Since father and mother are beginningless too, they decline finally to a mind of burnt-out passion. In vain are all things of this world brought up from emptiness and manifested into all forms. Since it is freed of all forms, it is called the “Original Field.” All the forms of plants and grasses, states and lands, issue invariably from emptiness, so we use a metaphorical figure and speak of the Original Field.
If you break open
The cherry tree,
There is not a single flower.
But the skies of spring
Bring forth the blossoms!
Though it has no bridge,
The cloud climbs up to heaven;
It does not seek the aid
Of Gautama’s sutras.
When you listen to Gautama’s preaching of more than fifty years, and practice exactly as Gautama preached, it is just as he taught at his last preaching when he said, “From beginning to end I have preached not a single word,” and held out a flower, bringing a faint smile to Kasyapa’s lips. At that time he told Kasyapa: “I have the exquisite mind of the right Dharma, and with it I acknowledge your understanding of the flower.” When asked what he meant, Gautama said, “My preaching of the Dharma for more than fifty years may be likened to saying there is something in your hand in order to bring near a small child you want to take in your arms. My fifty years and more of Dharma-preaching have been like a beckoning to Kasyapa. That is why the Dharma I transmit is like the taking up of a child to
my breast.”
Yet this flower is not to be known by bodily means. Nor is it in the mind. It cannot be known even though we speak of it.
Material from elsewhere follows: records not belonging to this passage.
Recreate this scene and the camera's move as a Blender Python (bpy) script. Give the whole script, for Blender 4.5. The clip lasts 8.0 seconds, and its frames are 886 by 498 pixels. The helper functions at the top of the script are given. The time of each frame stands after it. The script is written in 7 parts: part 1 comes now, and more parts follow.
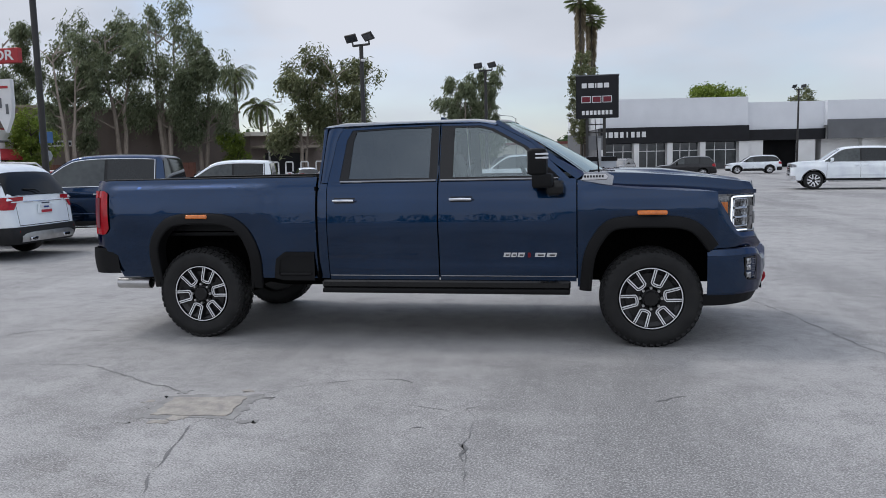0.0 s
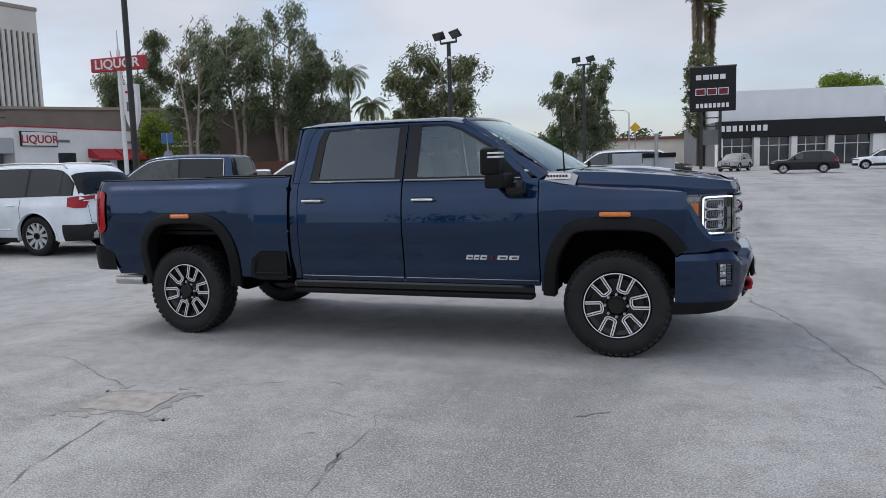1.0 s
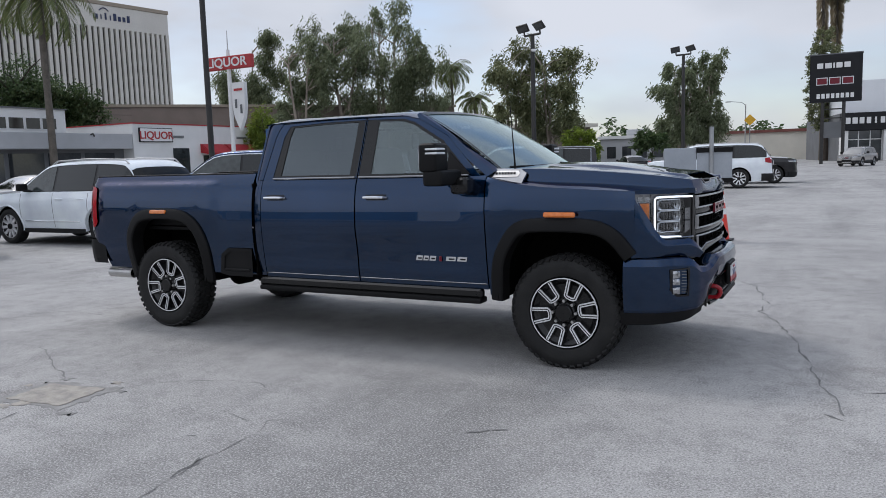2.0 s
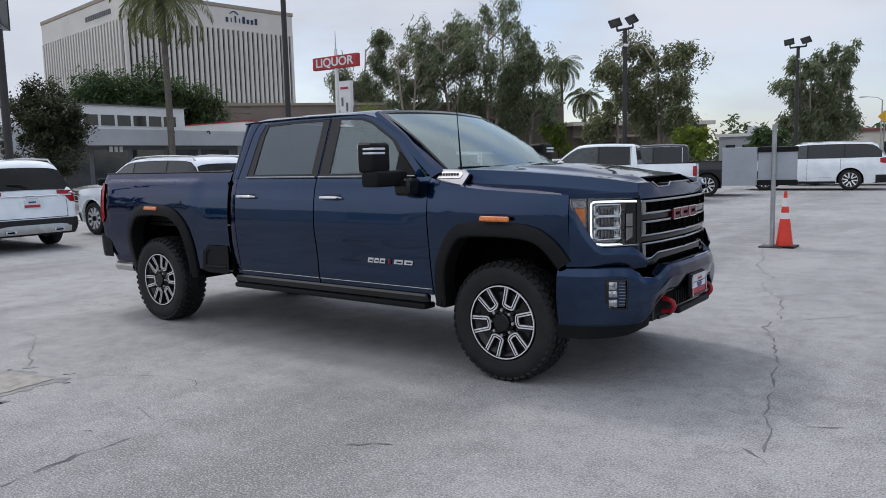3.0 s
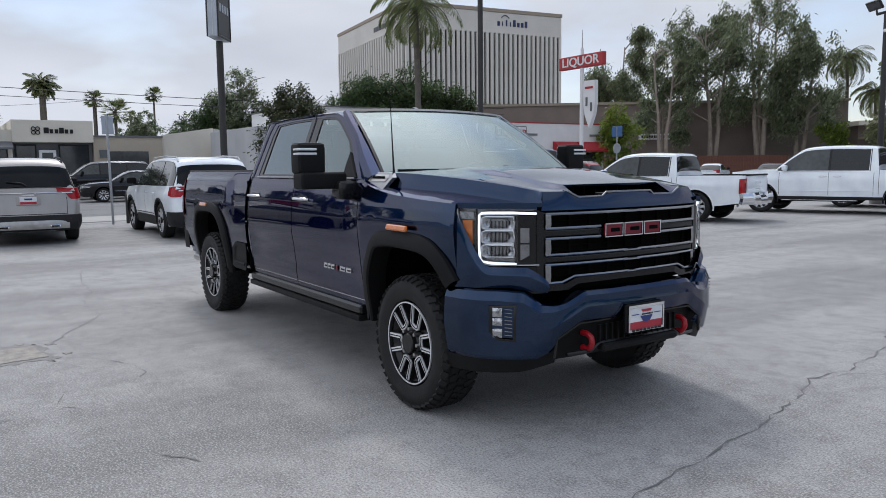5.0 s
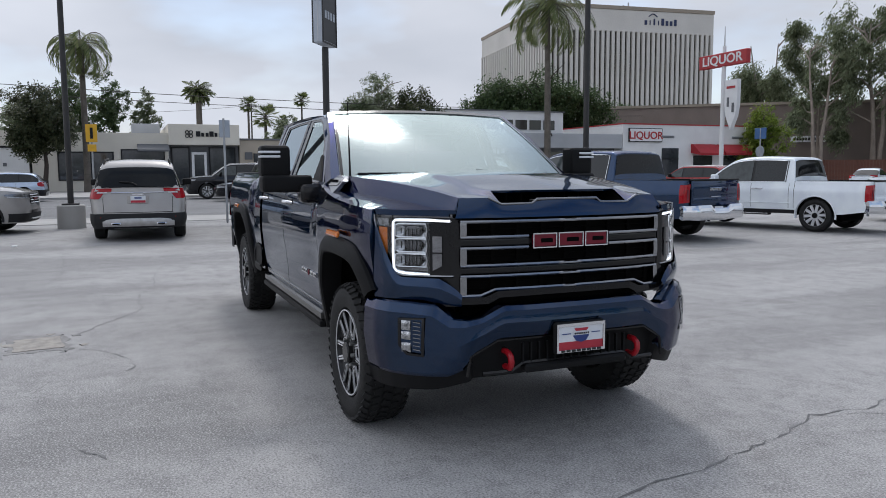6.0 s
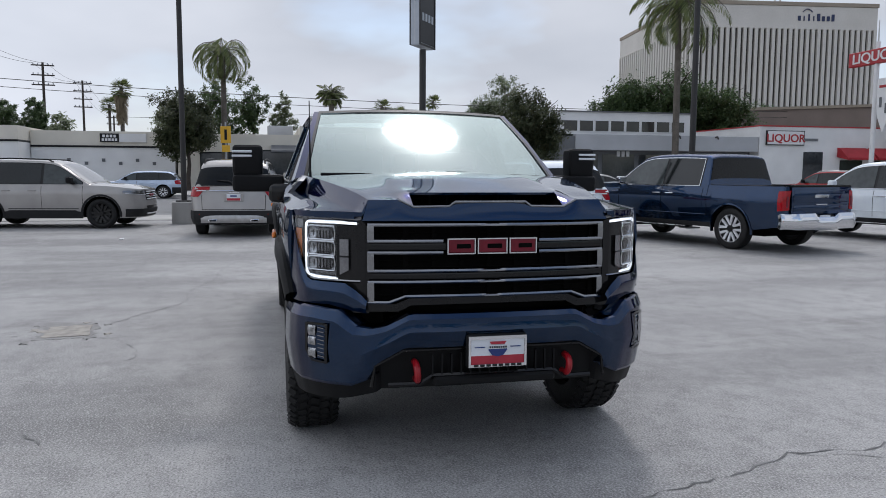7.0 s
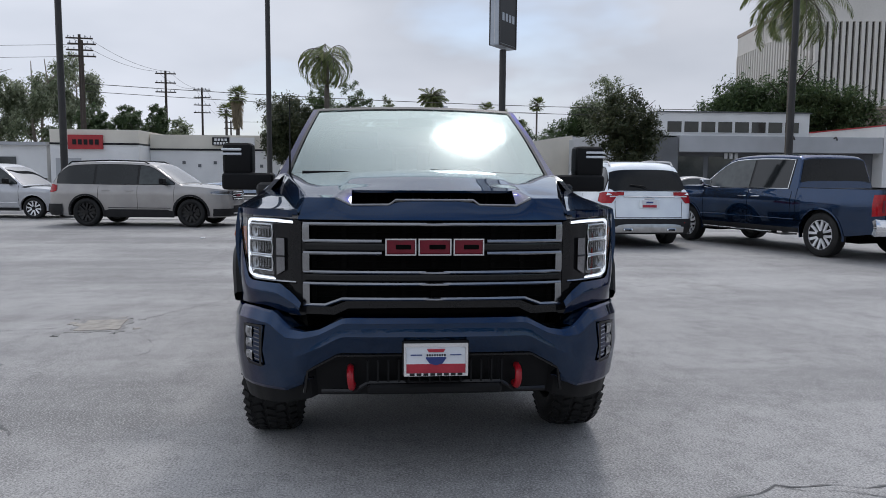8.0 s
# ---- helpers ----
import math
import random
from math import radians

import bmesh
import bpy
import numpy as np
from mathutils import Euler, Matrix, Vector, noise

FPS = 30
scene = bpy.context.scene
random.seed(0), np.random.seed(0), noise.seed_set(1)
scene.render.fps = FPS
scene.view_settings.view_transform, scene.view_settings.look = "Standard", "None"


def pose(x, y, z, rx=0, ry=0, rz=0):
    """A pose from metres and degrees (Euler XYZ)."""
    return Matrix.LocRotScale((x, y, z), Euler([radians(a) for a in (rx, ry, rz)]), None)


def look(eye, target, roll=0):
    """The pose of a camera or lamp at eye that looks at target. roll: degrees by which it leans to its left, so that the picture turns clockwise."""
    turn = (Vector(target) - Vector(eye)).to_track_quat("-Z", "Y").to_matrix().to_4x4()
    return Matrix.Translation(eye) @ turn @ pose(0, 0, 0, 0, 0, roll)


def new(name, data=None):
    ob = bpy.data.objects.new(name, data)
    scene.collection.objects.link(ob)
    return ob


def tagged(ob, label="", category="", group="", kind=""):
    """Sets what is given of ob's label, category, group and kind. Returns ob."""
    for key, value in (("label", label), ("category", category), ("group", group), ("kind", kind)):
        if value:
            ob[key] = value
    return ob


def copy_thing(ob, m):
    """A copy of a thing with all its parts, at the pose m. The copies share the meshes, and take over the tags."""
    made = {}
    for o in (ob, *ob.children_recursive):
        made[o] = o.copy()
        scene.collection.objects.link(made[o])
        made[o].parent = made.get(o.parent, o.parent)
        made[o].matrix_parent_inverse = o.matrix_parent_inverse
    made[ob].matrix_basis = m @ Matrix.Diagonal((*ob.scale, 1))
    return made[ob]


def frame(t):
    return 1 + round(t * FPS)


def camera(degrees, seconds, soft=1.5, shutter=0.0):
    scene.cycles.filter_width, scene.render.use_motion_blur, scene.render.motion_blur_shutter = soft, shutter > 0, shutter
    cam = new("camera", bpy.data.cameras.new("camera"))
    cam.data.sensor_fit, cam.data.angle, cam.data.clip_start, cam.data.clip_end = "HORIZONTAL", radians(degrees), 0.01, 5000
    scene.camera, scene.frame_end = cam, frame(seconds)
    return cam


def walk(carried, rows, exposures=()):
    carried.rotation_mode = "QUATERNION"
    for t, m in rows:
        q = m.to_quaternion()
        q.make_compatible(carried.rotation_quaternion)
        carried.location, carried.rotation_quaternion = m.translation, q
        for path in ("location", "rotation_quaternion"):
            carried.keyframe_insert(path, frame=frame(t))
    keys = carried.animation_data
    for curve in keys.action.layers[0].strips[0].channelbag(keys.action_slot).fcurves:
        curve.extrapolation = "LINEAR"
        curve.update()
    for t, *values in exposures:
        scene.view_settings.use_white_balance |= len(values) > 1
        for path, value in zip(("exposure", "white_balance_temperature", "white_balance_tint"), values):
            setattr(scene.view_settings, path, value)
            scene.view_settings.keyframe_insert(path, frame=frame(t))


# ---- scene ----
cam = camera(60.3, 8.0, soft=0.9)
PATH = [
    (0, (-0.484, -7.391, 1.563), (-0.866, -5.44, 1.339), -1.3),
    (0.5, (0.118, -7.17, 1.552), (-0.415, -5.256, 1.328), -1.5),
    (1, (0.728, -6.91, 1.556), (0.053, -5.041, 1.331), -1.7),
    (2.5, (2.302, -5.727, 1.526), (1.236, -4.051, 1.294), -1.6),
    (3, (2.769, -5.309, 1.523), (1.577, -3.719, 1.293), -1.4),
    (3.5, (3.164, -4.866, 1.497), (1.846, -3.38, 1.267), -1.1),
    (4, (3.531, -4.411, 1.51), (2.091, -3.042, 1.284), -1.0),
    (4.5, (3.755, -3.891, 1.499), (2.201, -2.651, 1.277), -0.8),
    (6, (4.348, -2.168, 1.494), (2.514, -1.398, 1.287), -0.3),
    (6.5, (4.425, -1.601, 1.486), (2.529, -0.998, 1.281), 0.0),
    (7, (4.504, -1.061, 1.486), (2.563, -0.621, 1.285), 0.3),
    (7.5, (4.458, -0.62, 1.464), (2.489, -0.33, 1.267), 0.3),
    (8, (4.411, -0.253, 1.461), (2.428, -0.088, 1.266), 0.4),
]
walk(cam, [(t, look(eye, target, roll)) for t, eye, target, roll in PATH], exposures=[(0.0, 0.17, 6220, 12), (4.5, 0.22, 6220, 12), (6.0, 0.16, 6220, 12), (8.0, 0.08, 6220, 12)])

# ---- world and light: bright overcast, sun behind thin cloud in the west ----
SUN_DIR = Vector((-0.57, 0.19, 0.80)).normalized()
world = bpy.data.worlds.new("world")
scene.world = world
world.use_nodes = True
wn, wl = world.node_tree.nodes, world.node_tree.links
wn.clear()
w_out = wn.new("ShaderNodeOutputWorld")
w_mix = wn.new("ShaderNodeMixShader")
w_sky = wn.new("ShaderNodeTexSky")
w_sky.sky_type, w_sky.sun_disc = "NISHITA", False
w_sky.sun_elevation, w_sky.sun_rotation = radians(53), radians(-72)
w_bg1 = wn.new("ShaderNodeBackground")
w_bg1.inputs["Strength"].default_value = 0.13
wl.new(w_sky.outputs["Color"], w_bg1.inputs["Color"])
w_bg2 = wn.new("ShaderNodeBackground")
w_co = wn.new("ShaderNodeTexCoord")
w_map = wn.new("ShaderNodeMapping")
w_map.inputs["Scale"].default_value = (1.0, 1.0, 2.6)
wl.new(w_co.outputs["Generated"], w_map.inputs["Vector"])
w_n1 = wn.new("ShaderNodeTexNoise")
w_n1.inputs["Scale"].default_value, w_n1.inputs["Detail"].default_value = 1.7, 5.0
w_n1.inputs["Roughness"].default_value = 0.52
wl.new(w_map.outputs["Vector"], w_n1.inputs["Vector"])
w_n2 = wn.new("ShaderNodeTexNoise")
w_n2.inputs["Scale"].default_value, w_n2.inputs["Detail"].default_value = 2.0, 4.5
wl.new(w_map.outputs["Vector"], w_n2.inputs["Vector"])
w_cover = wn.new("ShaderNodeValToRGB")
w_cover.color_ramp.elements[0].position, w_cover.color_ramp.elements[0].color = 0.32, (0.12, 0.12, 0.12, 1)
w_cover.color_ramp.elements[1].position, w_cover.color_ramp.elements[1].color = 0.50, (1, 1, 1, 1)
# the sky is clearer to the north
w_north = wn.new("ShaderNodeVectorMath")
w_north.operation = "DOT_PRODUCT"
w_north.inputs[1].default_value = (0.25, 0.97, 0.25)
wl.new(w_co.outputs["Generated"], w_north.inputs[0])
w_clear = wn.new("ShaderNodeMath")
w_clear.operation = "MULTIPLY_ADD"
w_clear.inputs[1].default_value = -0.10
wl.new(w_north.outputs["Value"], w_clear.inputs[0])
wl.new(w_n1.outputs["Fac"], w_clear.inputs[2])
wl.new(w_clear.outputs[0], w_cover.inputs["Fac"])
w_tone = wn.new("ShaderNodeValToRGB")
w_tone.color_ramp.elements[0].position, w_tone.color_ramp.elements[0].color = 0.30, (0.50, 0.535, 0.59, 1)
w_tone.color_ramp.elements[1].position, w_tone.color_ramp.elements[1].color = 0.64, (0.725, 0.752, 0.80, 1)
wl.new(w_n2.outputs["Fac"], w_tone.inputs["Fac"])
wl.new(w_tone.outputs["Color"], w_bg2.inputs["Color"])
# overcast: brighter overhead than at the horizon
w_sep = wn.new("ShaderNodeSeparateXYZ")
w_zen = wn.new("ShaderNodeMapRange")
w_zen.inputs["From Min"].default_value, w_zen.inputs["From Max"].default_value = 0.25, 1.0
w_zen.inputs["To Min"].default_value, w_zen.inputs["To Max"].default_value = 0.86, 1.12
wl.new(w_co.outputs["Generated"], w_sep.inputs[0])
wl.new(w_sep.outputs["Z"], w_zen.inputs["Value"])
# thicker, brighter cloud to the south
w_south = wn.new("ShaderNodeMapRange")
w_south.interpolation_type = "SMOOTHSTEP"
w_south.inputs["From Min"].default_value, w_south.inputs["From Max"].default_value = -0.9, 0.0
w_south.inputs["To Min"].default_value, w_south.inputs["To Max"].default_value = 1.35, 1.0
w_lit = wn.new("ShaderNodeMath")
w_lit.operation = "MULTIPLY"
wl.new(w_zen.outputs["Result"], w_lit.inputs[0])
wl.new(w_south.outputs["Result"], w_lit.inputs[1])
wl.new(w_north.outputs["Value"], w_south.inputs["Value"])
wl.new(w_lit.outputs[0], w_bg2.inputs["Strength"])
wl.new(w_cover.outputs["Color"], w_mix.inputs[0])
wl.new(w_bg1.outputs[0], w_mix.inputs[1])
wl.new(w_bg2.outputs[0], w_mix.inputs[2])
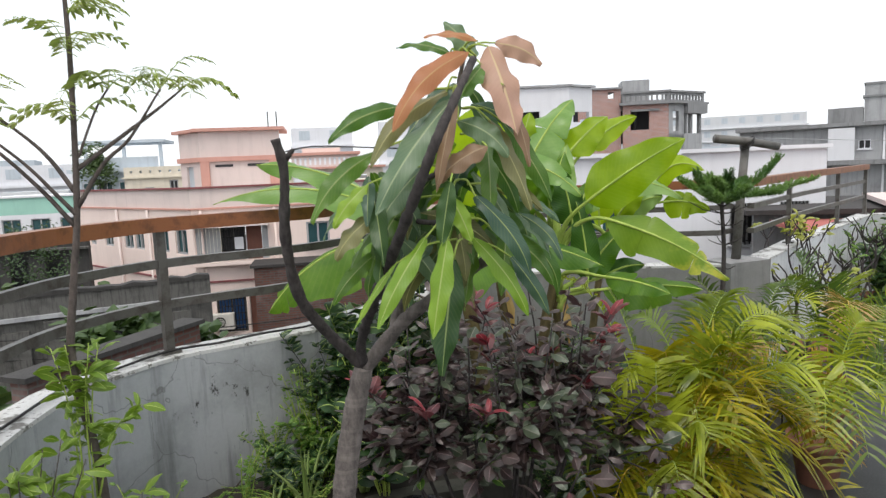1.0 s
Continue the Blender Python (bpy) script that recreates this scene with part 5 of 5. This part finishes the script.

We must fully understand this present mind and body. Even though one may be called knowledgeable, he cannot therefore be called a man of the Buddhist Dharma. The Dharma Flower of the One Vehicle, in which all Buddhas of past, present, and future have appeared in this world, is this flower. Since the time of the twenty-eight Indian and six Chinese [Ancestors], there has never been anything in the world apart from the Original Field. As all things of the world are beginningless, they are said to be Great. All of the eight consciousnesses appear from emptiness. Yet the flowers of spring and the plants and grasses of summer, autumn, and winter come from emptiness too. Again, there are Four Great Elements: Earth, Water, Fire, and Wind (Air), though people are ignorant of this fact. Breath is wind; fire is what makes us hot; water a vital liquid that makes us wet; when we are buried or burned, we become earth Because these too are beginningless, none of them ever abides.
In this world
Where everything, without exception,
Is unreal,
Death also
Is devoid of reality.
To the eye of illusion, it appears that though the body dies, the soul does not. This is a terrible mistake. The enlightened man declares that both perish together. Buddha also is an emptiness. Sky and earth all return to the Original Field. All the sutras and the eighty thousand dharmas are to be chucked away. Become enlightened by these words of mine and become a [person] of ease and leisure!
But:
To write something and leave it behind us,
It is but a dream.
When we awake, we know
There is not even anyone to read it.